O relatório confirma que a larga maioria dos menores com medidas tutelares educativas mais graves ou já, por terem entre 16 e 18 anos, sob alçada da Justiça penal é originária da Área Metropolitana de Lisboa, mas acrescenta dados novos. Entre estes, está a constatação, de forma indiciária, do baixo grau de escolaridade dos delinquentes juvenis.
Entre os 243 adolescentes entre os 12 e os 16 anos que, em 2022, passaram a ter acompanhamento educativo ou foram internados em centros educativos, mais de um quarto só tinha completado o primeiro ciclo, concluído habitualmente aos 10 anos.

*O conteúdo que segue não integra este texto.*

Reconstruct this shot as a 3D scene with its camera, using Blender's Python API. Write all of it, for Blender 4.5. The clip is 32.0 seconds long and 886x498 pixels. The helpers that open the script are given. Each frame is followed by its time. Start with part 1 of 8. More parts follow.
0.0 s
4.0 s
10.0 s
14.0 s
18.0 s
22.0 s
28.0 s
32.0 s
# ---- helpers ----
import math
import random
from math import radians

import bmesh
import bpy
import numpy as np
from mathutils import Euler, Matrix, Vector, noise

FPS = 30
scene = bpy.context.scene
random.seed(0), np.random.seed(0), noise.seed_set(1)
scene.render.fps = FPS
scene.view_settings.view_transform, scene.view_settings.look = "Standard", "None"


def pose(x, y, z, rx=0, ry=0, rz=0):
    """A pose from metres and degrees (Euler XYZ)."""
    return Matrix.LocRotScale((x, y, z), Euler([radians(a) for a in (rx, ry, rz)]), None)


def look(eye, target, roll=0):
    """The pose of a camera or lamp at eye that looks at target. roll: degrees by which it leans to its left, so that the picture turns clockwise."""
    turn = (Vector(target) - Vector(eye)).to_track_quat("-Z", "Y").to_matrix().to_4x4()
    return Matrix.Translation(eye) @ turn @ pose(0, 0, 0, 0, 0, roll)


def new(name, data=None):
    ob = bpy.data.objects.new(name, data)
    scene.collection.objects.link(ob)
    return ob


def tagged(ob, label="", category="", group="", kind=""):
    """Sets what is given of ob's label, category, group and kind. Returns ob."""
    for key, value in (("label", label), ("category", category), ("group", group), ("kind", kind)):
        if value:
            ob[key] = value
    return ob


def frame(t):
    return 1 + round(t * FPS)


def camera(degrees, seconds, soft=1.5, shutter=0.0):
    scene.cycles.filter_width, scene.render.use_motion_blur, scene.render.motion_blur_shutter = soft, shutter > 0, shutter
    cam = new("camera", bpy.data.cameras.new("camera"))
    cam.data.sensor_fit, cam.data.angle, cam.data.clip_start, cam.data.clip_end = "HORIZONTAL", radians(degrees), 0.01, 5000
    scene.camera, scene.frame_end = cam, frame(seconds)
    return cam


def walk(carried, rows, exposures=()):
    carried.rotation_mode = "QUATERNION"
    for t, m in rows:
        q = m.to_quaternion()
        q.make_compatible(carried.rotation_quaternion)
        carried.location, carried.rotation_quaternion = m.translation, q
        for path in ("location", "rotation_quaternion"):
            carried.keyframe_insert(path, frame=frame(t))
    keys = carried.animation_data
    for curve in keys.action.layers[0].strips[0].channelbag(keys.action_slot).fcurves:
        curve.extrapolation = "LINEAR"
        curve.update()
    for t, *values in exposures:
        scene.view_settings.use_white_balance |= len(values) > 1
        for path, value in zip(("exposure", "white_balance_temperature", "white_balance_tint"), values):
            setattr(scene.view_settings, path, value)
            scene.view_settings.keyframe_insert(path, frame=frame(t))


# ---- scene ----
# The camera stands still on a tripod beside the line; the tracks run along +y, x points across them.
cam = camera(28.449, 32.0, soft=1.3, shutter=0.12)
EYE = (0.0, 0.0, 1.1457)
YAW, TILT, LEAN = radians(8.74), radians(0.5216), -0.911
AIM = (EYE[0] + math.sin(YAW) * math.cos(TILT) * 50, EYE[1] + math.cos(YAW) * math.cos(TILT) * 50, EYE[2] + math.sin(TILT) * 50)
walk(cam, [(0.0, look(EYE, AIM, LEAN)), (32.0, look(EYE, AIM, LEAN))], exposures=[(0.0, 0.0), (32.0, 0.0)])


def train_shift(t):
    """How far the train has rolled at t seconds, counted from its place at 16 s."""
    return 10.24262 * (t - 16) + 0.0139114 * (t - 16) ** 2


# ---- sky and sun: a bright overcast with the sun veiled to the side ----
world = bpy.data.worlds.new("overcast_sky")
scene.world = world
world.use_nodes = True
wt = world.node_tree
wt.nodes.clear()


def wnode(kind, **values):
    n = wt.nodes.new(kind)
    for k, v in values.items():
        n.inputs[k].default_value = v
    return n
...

Já 38,1% dos 277 que tinham então entre 16 e 21 anos e foram presos, sujeitos a vigilância eletrónica ou passaram a ser acompanhados por equipas de reinserção, havia somente completado o segundo ciclo, terminado, por norma, aos 12 anos. E apenas 13% tinha o ensino secundário, cujo fim coincide com o término da escolaridade obrigatória e, paralelamente, a entrada na maioridade.
O reforço da "oferta formativa/escolar" nas prisões é, de resto, uma das mais de 50 recomendações, no total, feitas pela comissão.
Várias recomendações
Embora não estabeleça de forma explícita uma relação entre contextos sociais e a delinquência juvenil, a CAIDJCV propõe ainda várias medidas para colmatar falhas em territórios vulneráveis, nomeadamente o alargamento do programa Escolhas na Área Metropolitana de Lisboa, já em curso, e dos centros de apoio familiar e aconselhamento parental em todo o país, entretanto inserido na Estratégia Nacional de Combate à Pobreza.

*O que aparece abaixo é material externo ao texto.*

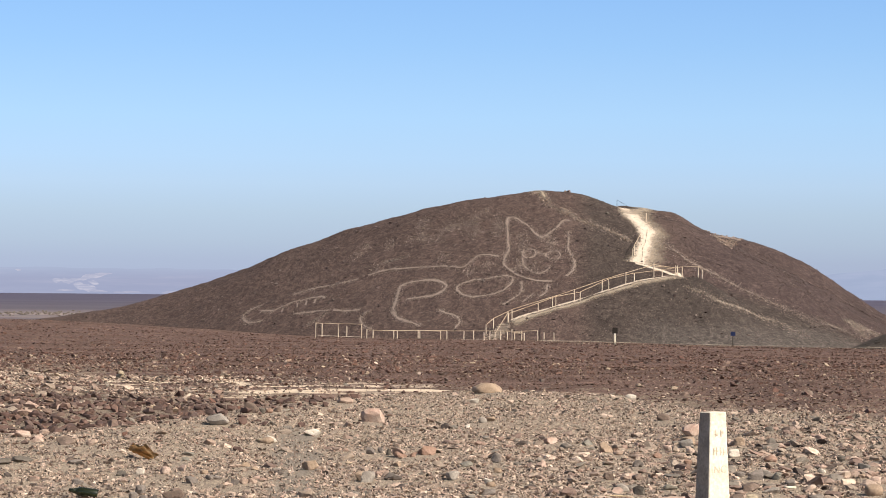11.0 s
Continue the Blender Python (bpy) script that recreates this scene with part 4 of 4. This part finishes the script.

As medidas vão ao encontro do alerta dos especialistas para a falta de acompanhamento familiar dos jovens, deixando-os expostos às "firmas". Em causa estão "grupos criminosos coordenados por adultos", com "um nível de organização similar ao de uma 'empresa'", e que, ao fornecerem alimentação e alojamento, "se constituem como fortes componentes de aliciamento" quer antes da entrada dos adolescentes num centro educativo quer aquando da sua reintegração social uma vez cumprido o internamento.
"De acordo com o abordado, muitas vezes estas organizações estão associadas à criminalidade grupal e com recurso ao meio digital", lê-se no relatório.
Mais atenção e apoio
A dificuldade das escolas em detetar e apoiar em alunos em risco foi outra das questões apontadas pelos especialistas e igualmente atendida pela CAIDJCV. Exemplo disso é a proposta para a constituição nos estabelecimentos de ensino de equipas técnicas com mediadores e animadores socioculturais, educadores e assistentes sociais e psicólogos.

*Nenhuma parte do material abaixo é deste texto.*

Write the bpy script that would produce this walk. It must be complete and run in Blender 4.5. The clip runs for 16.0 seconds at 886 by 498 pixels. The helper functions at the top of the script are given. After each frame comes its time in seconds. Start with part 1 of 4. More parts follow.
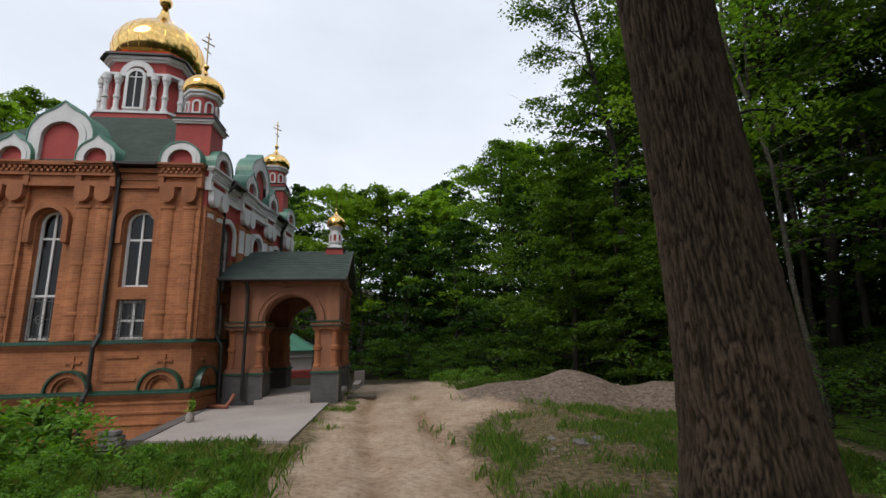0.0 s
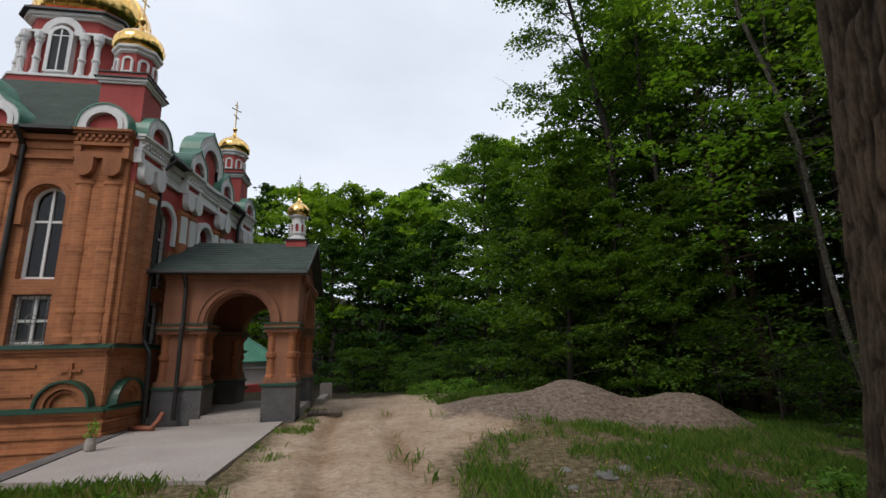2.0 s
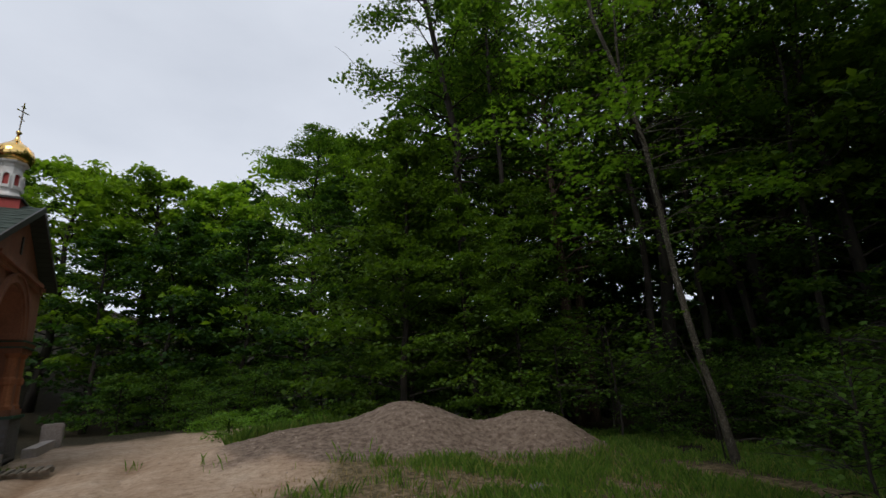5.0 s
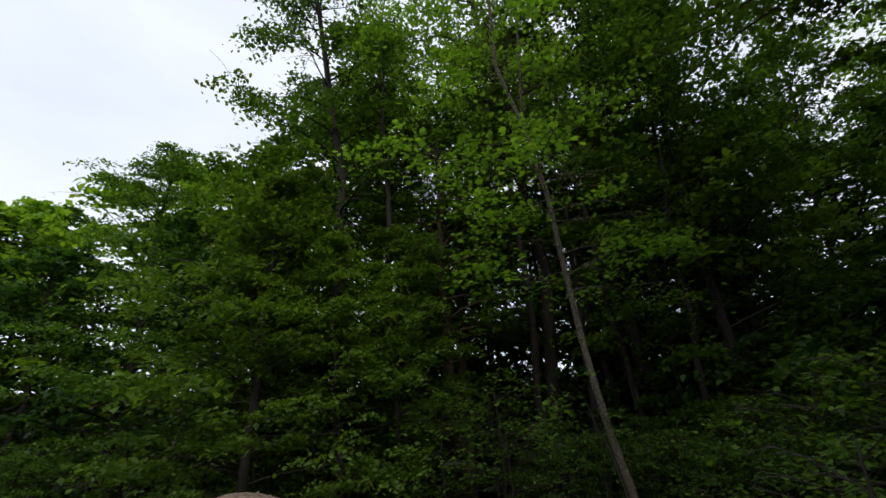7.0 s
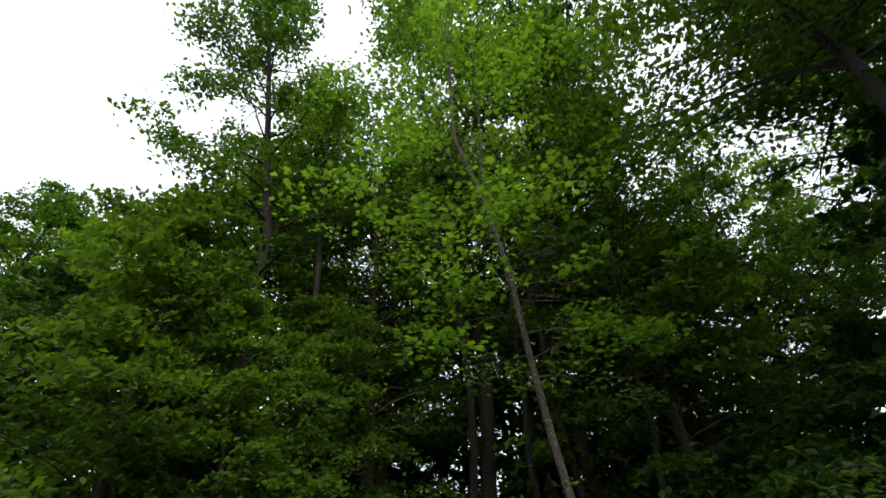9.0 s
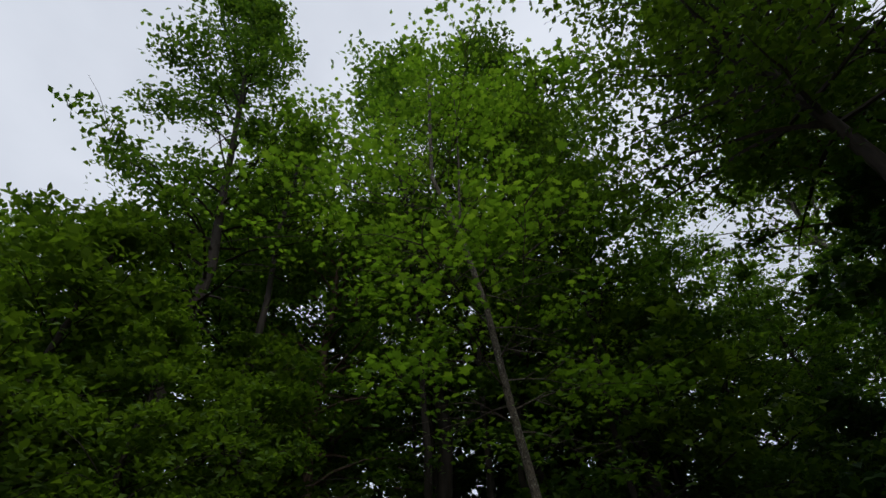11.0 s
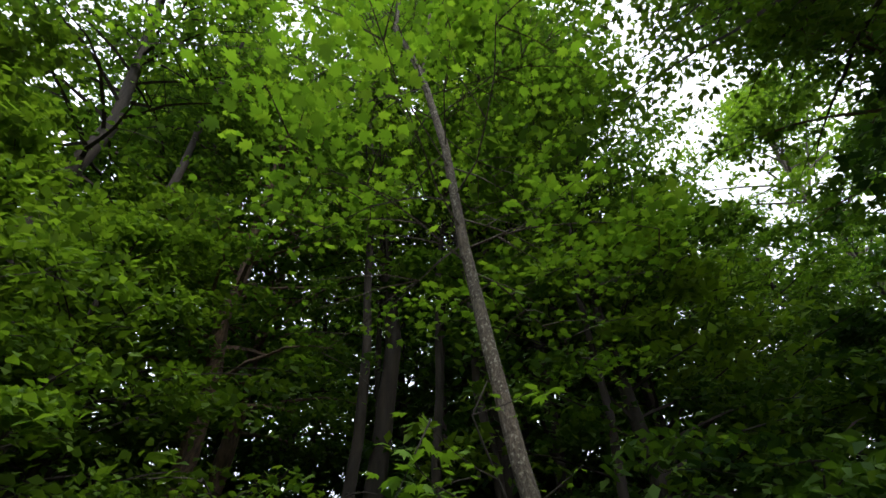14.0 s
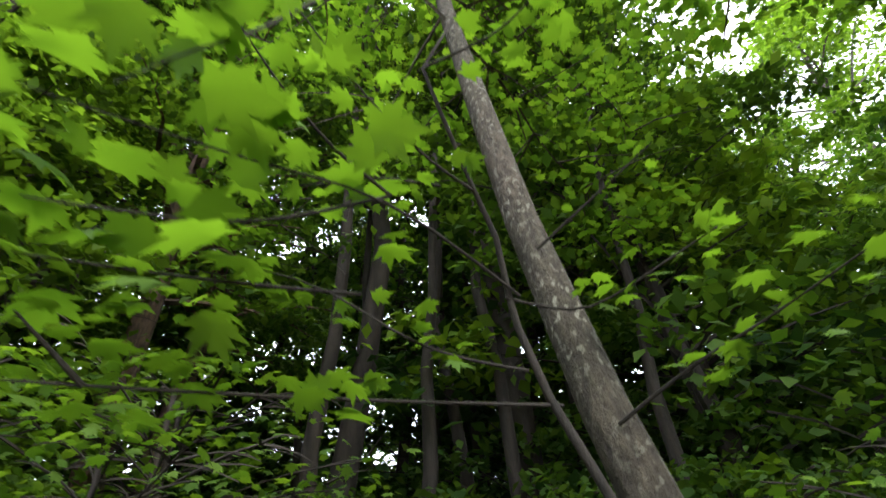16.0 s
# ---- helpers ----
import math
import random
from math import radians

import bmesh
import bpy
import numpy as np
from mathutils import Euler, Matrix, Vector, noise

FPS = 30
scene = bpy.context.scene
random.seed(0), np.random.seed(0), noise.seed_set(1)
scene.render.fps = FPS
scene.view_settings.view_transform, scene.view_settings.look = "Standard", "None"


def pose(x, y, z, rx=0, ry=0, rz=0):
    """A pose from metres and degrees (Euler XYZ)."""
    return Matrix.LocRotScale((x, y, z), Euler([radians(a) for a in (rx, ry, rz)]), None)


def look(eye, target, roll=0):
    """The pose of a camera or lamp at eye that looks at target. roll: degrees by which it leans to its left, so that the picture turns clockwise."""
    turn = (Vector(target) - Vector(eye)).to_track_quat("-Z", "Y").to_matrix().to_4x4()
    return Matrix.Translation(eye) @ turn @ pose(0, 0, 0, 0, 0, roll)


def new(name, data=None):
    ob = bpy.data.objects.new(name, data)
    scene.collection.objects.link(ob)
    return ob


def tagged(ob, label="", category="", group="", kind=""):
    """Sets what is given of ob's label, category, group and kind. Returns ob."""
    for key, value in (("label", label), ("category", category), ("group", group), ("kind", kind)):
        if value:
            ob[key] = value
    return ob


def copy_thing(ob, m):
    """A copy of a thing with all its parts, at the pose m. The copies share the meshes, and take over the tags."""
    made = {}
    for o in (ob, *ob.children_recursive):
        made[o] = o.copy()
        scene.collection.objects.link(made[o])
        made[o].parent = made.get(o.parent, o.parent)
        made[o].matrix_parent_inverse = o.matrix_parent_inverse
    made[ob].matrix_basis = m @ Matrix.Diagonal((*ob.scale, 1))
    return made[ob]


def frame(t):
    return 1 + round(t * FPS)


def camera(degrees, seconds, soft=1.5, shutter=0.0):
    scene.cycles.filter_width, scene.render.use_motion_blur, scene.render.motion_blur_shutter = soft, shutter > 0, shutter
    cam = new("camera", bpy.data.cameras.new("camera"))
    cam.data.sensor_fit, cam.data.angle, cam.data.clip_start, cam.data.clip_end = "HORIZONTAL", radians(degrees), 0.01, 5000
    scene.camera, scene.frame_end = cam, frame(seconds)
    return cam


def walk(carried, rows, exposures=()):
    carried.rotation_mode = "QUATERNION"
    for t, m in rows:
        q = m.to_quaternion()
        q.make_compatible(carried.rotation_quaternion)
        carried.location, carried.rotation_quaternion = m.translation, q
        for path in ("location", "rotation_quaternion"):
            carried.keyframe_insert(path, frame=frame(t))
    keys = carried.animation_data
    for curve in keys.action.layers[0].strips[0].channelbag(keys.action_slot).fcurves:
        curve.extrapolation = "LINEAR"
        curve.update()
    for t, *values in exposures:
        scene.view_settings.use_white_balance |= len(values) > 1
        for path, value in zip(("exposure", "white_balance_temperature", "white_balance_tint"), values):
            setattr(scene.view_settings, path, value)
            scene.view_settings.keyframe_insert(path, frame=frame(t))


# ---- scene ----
cam = camera(87.0, 16.0, soft=1.5, shutter=0.25)
METRES, EYE, TILT, LEAN, TURN = 16.0, 1.6, 0.0, 0.0, -6.8
ROWS = [
    (0.0, 0.0, 0.0, 0.0, 0.27, 11.57, 1.34),
    (0.5, -0.0015, 0.0336, -0.0034, -0.05, 11.66, 1.41),
    (1.0, -0.0033, 0.0711, -0.0057, -0.41, 11.83, 1.41),
    (1.5, -0.0041, 0.1051, -0.0075, -1.27, 12.28, 1.52),
    (2.0, -0.0022, 0.1393, -0.0098, -2.37, 12.95, 1.57),
    (2.5, -0.0005, 0.1726, -0.0125, -4.41, 13.6, 1.76),
    (3.0, 0.0007, 0.2054, -0.0137, -7.91, 14.18, 1.97),
    (3.5, 0.0064, 0.2295, -0.0173, -11.7, 14.21, 2.29),
    (4.0, 0.016, 0.2598, -0.0218, -15.81, 13.81, 2.6),
    (6.5, 0.0637, 0.4158, -0.0245, -34.74, 20.45, 3.58),
    (7.0, 0.0735, 0.4439, -0.0226, -39.59, 22.51, 3.7),
    (7.5, 0.0835, 0.4718, -0.0216, -43.48, 24.23, 3.74),
    (8.0, 0.0975, 0.501, -0.0231, -46.95, 27.05, 3.81),
    (8.5, 0.1105, 0.5307, -0.0223, -48.64, 30.69, 3.69),
    (9.0, 0.1234, 0.5562, -0.0204, -51.07, 34.86, 3.67),
    (9.5, 0.1361, 0.581, -0.0195, -52.51, 39.13, 3.58),
    (12.0, 0.2401, 0.6503, -0.0292, -61.47, 45.22, 2.35),
    (12.5, 0.2693, 0.6619, -0.0315, -63.24, 44.12, 2.37),
    (13.0, 0.3027, 0.6764, -0.0346, -63.62, 43.14, 2.4),
    (13.5, 0.3309, 0.6872, -0.036, -63.27, 42.03, 2.44),
    (14.0, 0.3627, 0.6976, -0.0391, -62.62, 41.13, 2.34),
    (14.5, 0.3899, 0.7086, -0.0437, -62.25, 40.16, 2.22),
    (15.0, 0.4235, 0.7182, -0.045, -61.31, 39.56, 2.08),
    (15.5, 0.4527, 0.7298, -0.0482, -60.45, 38.68, 2.03),
    (16.0, 0.4884, 0.7434, -0.0513, -61.47, 36.8, 1.84),
]
EXPOSURES = [(0.0, 0.0), (3.0, -0.1), (4.0, -0.35), (6.5, 0.0), (7.0, 0.15), (9.0, 0.72), (9.7, 0.7), (11.8, -0.7), (12.5, -0.65), (13.0, -0.24), (13.5, 0.4), (14.0, 1.3), (14.5, 1.87), (15.0, 2.32), (15.5, 2.55), (16.0, 2.45)]
walk(cam, [(t, pose(0, 0, EYE, TILT, LEAN, TURN) @ pose(METRES * x, METRES * y, METRES * z, 90 + pitch, roll, yaw)) for t, x, y, z, yaw, pitch, roll in ROWS], EXPOSURES)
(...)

Segundo o documento, nos primeiros dez meses de 2023, 64 crianças com menos de 12 anos foram identificadas pela GNR e pela PSP por crimes praticados em grupo, um aumento face ao ano anterior.
"A análise [...] reflete também a existência de diversos momentos no desenvolvimento dos jovens que podem constituir-se como oportunidades cruciais para a intervenção onde pode (ou não) ser efetivamente 'feita a diferença', de modo a prevenir que crianças e jovens evoluam em trajetórias desviantes e criminais", sublinha a comissão.
A CAIDJCV vai permanecer em atividade pelo menos até 30 de junho de 2025, para monitorizar a aplicação das suas recomendações.